Once the truck was loaded, the man announced that, in fact, my belongings had gone over the allotted space for the move, and he'd have to adjust my estimate. My original quote of $1,500 for the move was jacked up to $4,235, and he needed more than half of the total payment then and there. Shocked, I took out my credit card and was flatly told that they wouldn't accept a credit card, only a check. My stomach dropped. I felt cornered. I had already sold my car, and my flight out was at 6 a.m. the next day. I called my dad on the phone, and he generously agreed to help me cover the cost. I went ahead and wrote a check for $2,614.50 to Green Moving, the carrier assigned to my move by Map Systems. I was upset and embarrassed that, at the age of 26, I still needed my parents to bail me out financially. I rationalized what had just happened, figuring that as long as everything arrived, the cost of the movers would be justified. The value of everything from the last four years of my life had to be more than a few thousand dollars.

The next morning, the check cleared. With two suitcases of my favorite summer clothes, I flew home with the cat I had adopted from a shelter the summer before, snug in a carrier under the seat in front of me.

Once I got back to Maryland, my life started to fall into place, a welcome sign that moving home had been the right choice. Within a week, I started a new job working in fitness, something I'd dreamed of since I had discovered that workout classes and the endorphins that followed were the antidote to long, isolated days at my various desk jobs.

As the summer went on, I wondered when all of my stuff would arrive. Originally, I was told to expect delivery by June 21. Alarm bells went off in my head after July 4 came and went. 

I called Map Systems for updates and never received a concrete answer. I dug out the contract I had signed and saw the contact information listed Home Safe Moving, based out of Florida, rather than Green Moving, based out of LA. My stomach sank as I read the Yelp pages for both of those companies. The reviews were scathing, and the message was clear: All three companies were complicit in a scam. So many other people had been scammed before me. My stuff was gone.
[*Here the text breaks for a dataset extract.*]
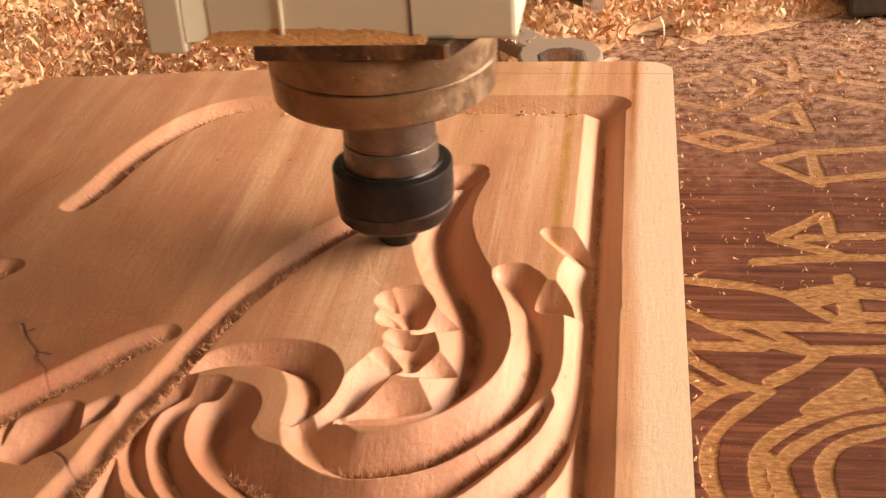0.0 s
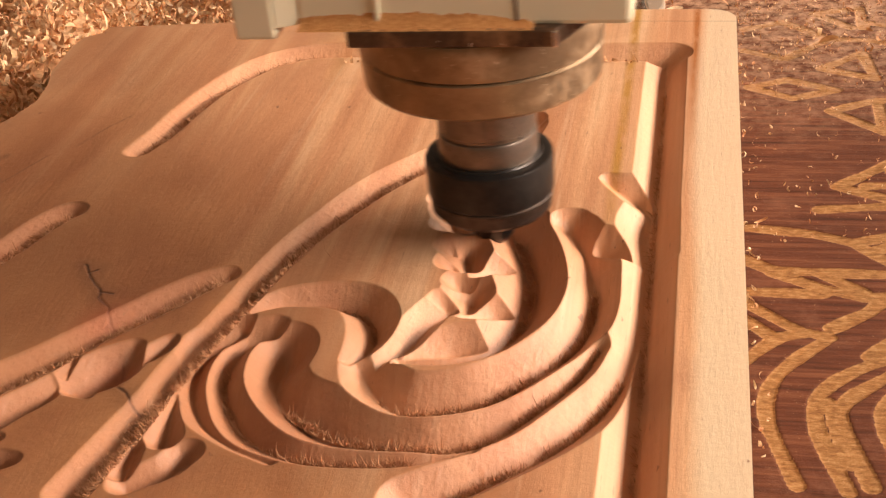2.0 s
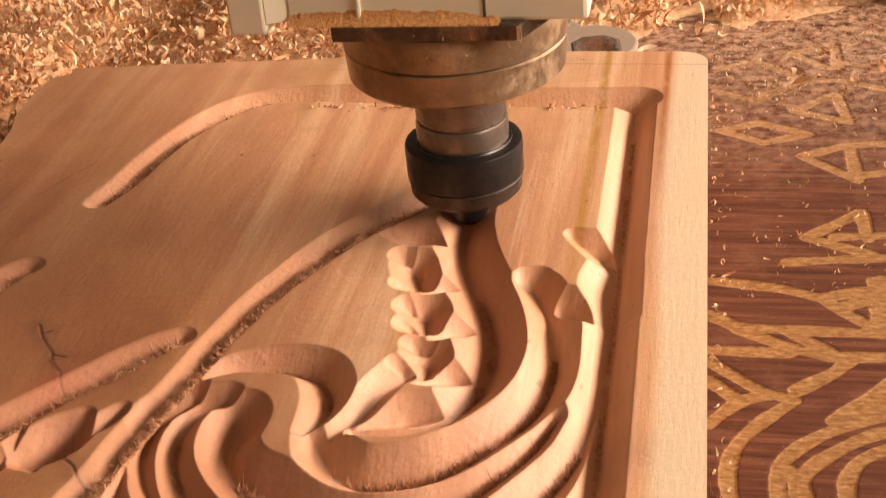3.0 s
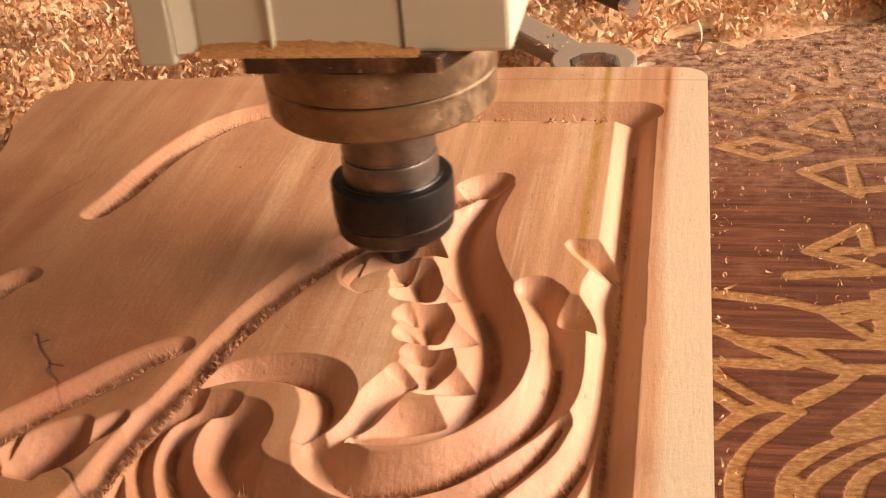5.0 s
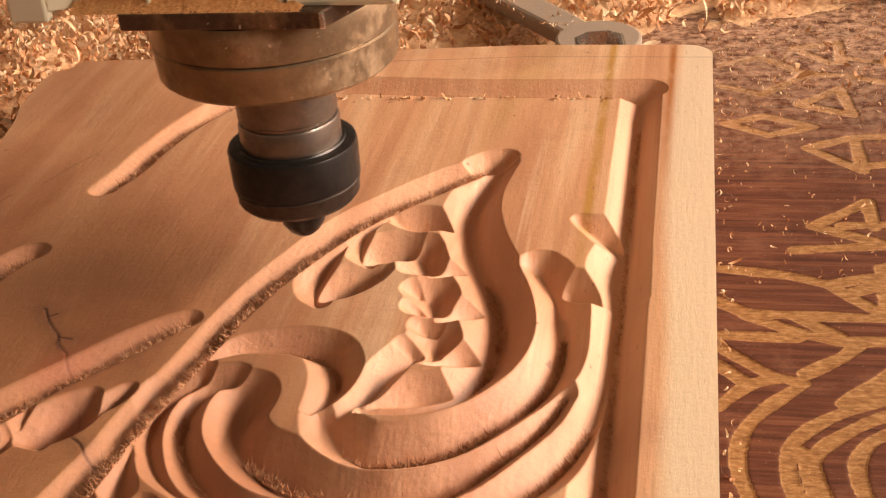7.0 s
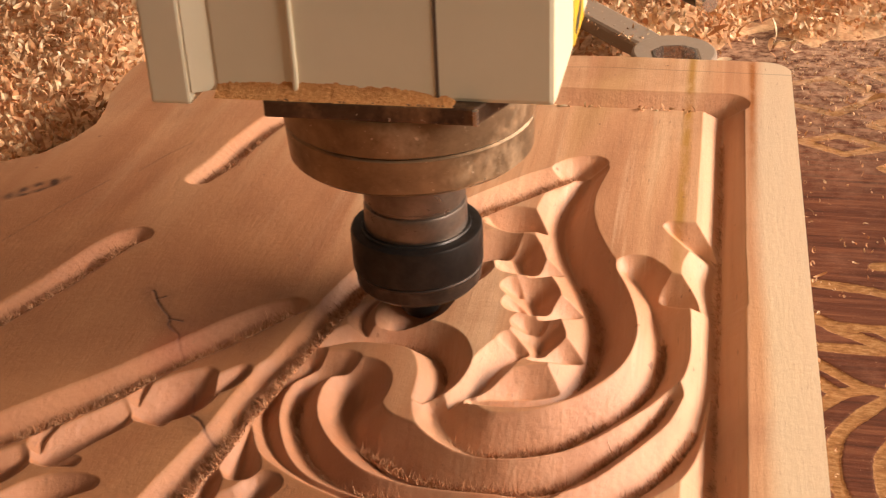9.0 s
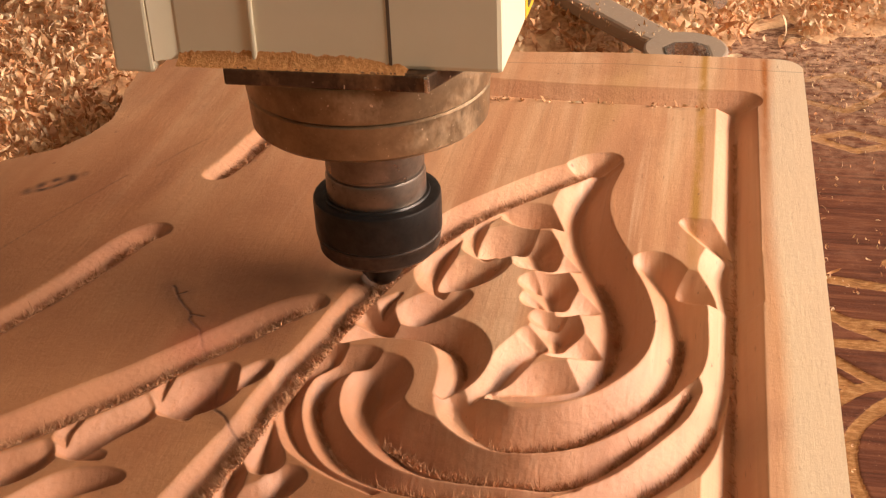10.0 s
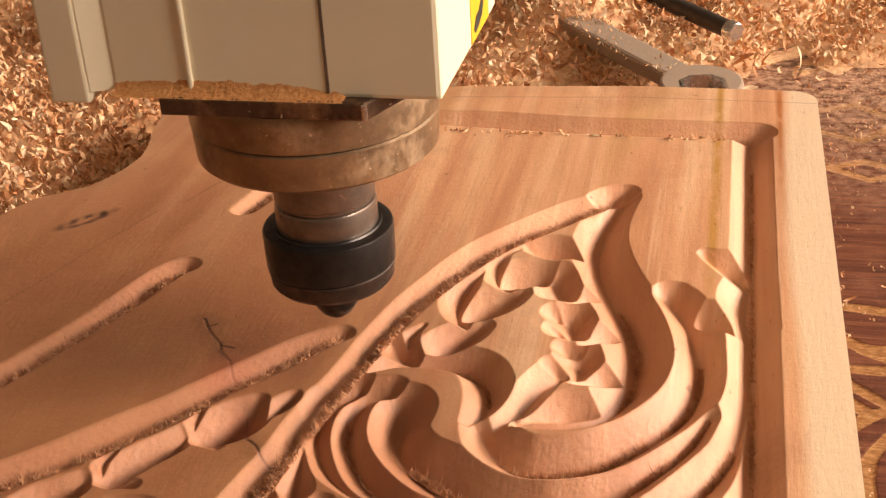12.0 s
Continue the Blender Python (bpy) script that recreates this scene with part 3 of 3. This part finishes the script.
# ---- workshop round it ----
def build_room():
    f = part("floor", box(-3, 3, -3, 4, -0.95, -0.9), M_FLOOR, None)
    tagged(f, "grey concrete workshop floor", "floor", kind="structure")
    # added out of view: shuts off western sky so left-facing cuts stay dark
    w = part("sky_block_west", box(-3.1, -3, -3, 4, -0.9, 2.0), M_WALL, None)
    tagged(w, "unseen wall added to shut off the western sky", "wall", kind="structure")
    # unseen slab added to block overhead sky, leaving only light from the sides
    c = part("ceiling", box(-3, 1.62, -1.6, 4, 2.0, 2.1), M_WALL, None)
    tagged(c, "unseen ceiling slab added to block the sky overhead", "ceiling", kind="structure")
    # unseen wall added round the window lamp, with an opening to hold it
    bm = bmesh.new()
    x, y0, y1, z0, z1 = WIN
    for lo, hi in (((-3, -0.9), (4, z0)), ((-3, z1), (4, 2.0)), ((-3, z0), (y0, z1)), ((y1, z0), (4, z1))):
        got = bmesh.ops.create_cube(bm, size=1.0)["verts"]
        for v in got:
            v.co = Vector((x + 0.07 + v.co.x * 0.1, (lo[0] + hi[0]) / 2 + v.co.y * (hi[0] - lo[0]), (lo[1] + hi[1]) / 2 + v.co.z * (hi[1] - lo[1])))
    e = part("wall_east", bm, M_WALL, None)
    tagged(e, "unseen plastered wall added round the window lamp", "wall", kind="structure")
    b = part("table_frame", box(-0.85, 0.85, -0.85, 1.45, -0.9, TABLE_Z - 0.02), M_IRON, None)
    tagged(b, "dark iron frame under the router bed", "machine frame", kind="structure")


build_room()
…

The wonderfully ironic contract from "Home Safe Moving."

The wonderfully ironic contract from "Home Safe Moving."

Panicked, I contacted the local police. An officer came by, and I explained the situation. Since none of the action had taken place in their jurisdiction, there was nothing he could do. I called the LAPD, and they said to file a report at my local police station since they couldn't file a report over the phone for a situation like this. 

Part of me still wanted to believe my stuff would show up, but other people's experiences suggest otherwise. Circling back with Map Systems, Green Moving, and Home Safe, each person I spoke to kept saying to wait five more days, three more days, it's still in LA and will be shipped out today, five more days...

More than two months after I left LA, I'm still dealing with the fallout from trusting the wrong company. Because there were so many companies under different names in different states involved, it's difficult to know where to start in terms of taking action and getting retribution. A friend of a friend heard about my situation and did me a huge favor by doing some background investigation on the companies involved. She found out that the Federal Motor Carrier Safety Administration designated Home Safe as out of service in April. As a company, they are not authorized to operate. Hopefully, with more information at hand, I can try to get back at least some of the money I paid. By filing a police report, I hope I can help catch the criminals who run Map Systems/Green Moving/Home Safe so they can't continue to take advantage of people.

Everything I now own. I'm embracing minimalism.

Everything I now own. I'm embracing minimalism.

I made many mistakes along the way and rushed into hiring movers. Even though I'm a victim of theft and fraud, I'm still mad at myself for what I could have done differently. I could have donated and sold my things, I could have driven it across the country myself, I could have taken the time and paid the extra money to invest in reputable movers. I emptied my savings account to help pay for the movers, and now I own next to nothing.

Imbued with a healthy dose of hippie mysticism from my time in LA, I see there's a sort of cosmic poetry to this hot mess of a situation. It's as if some higher power decided that the price of happiness was almost everything I owned. The life-changing magic of losing all of your belongings. I know that this experience was an important lesson and that, ultimately, I have way more than I lost. I have my health, I'm so much closer to my family and friends, and I have a new career that I'm excited about. I just don't have all of my stuff.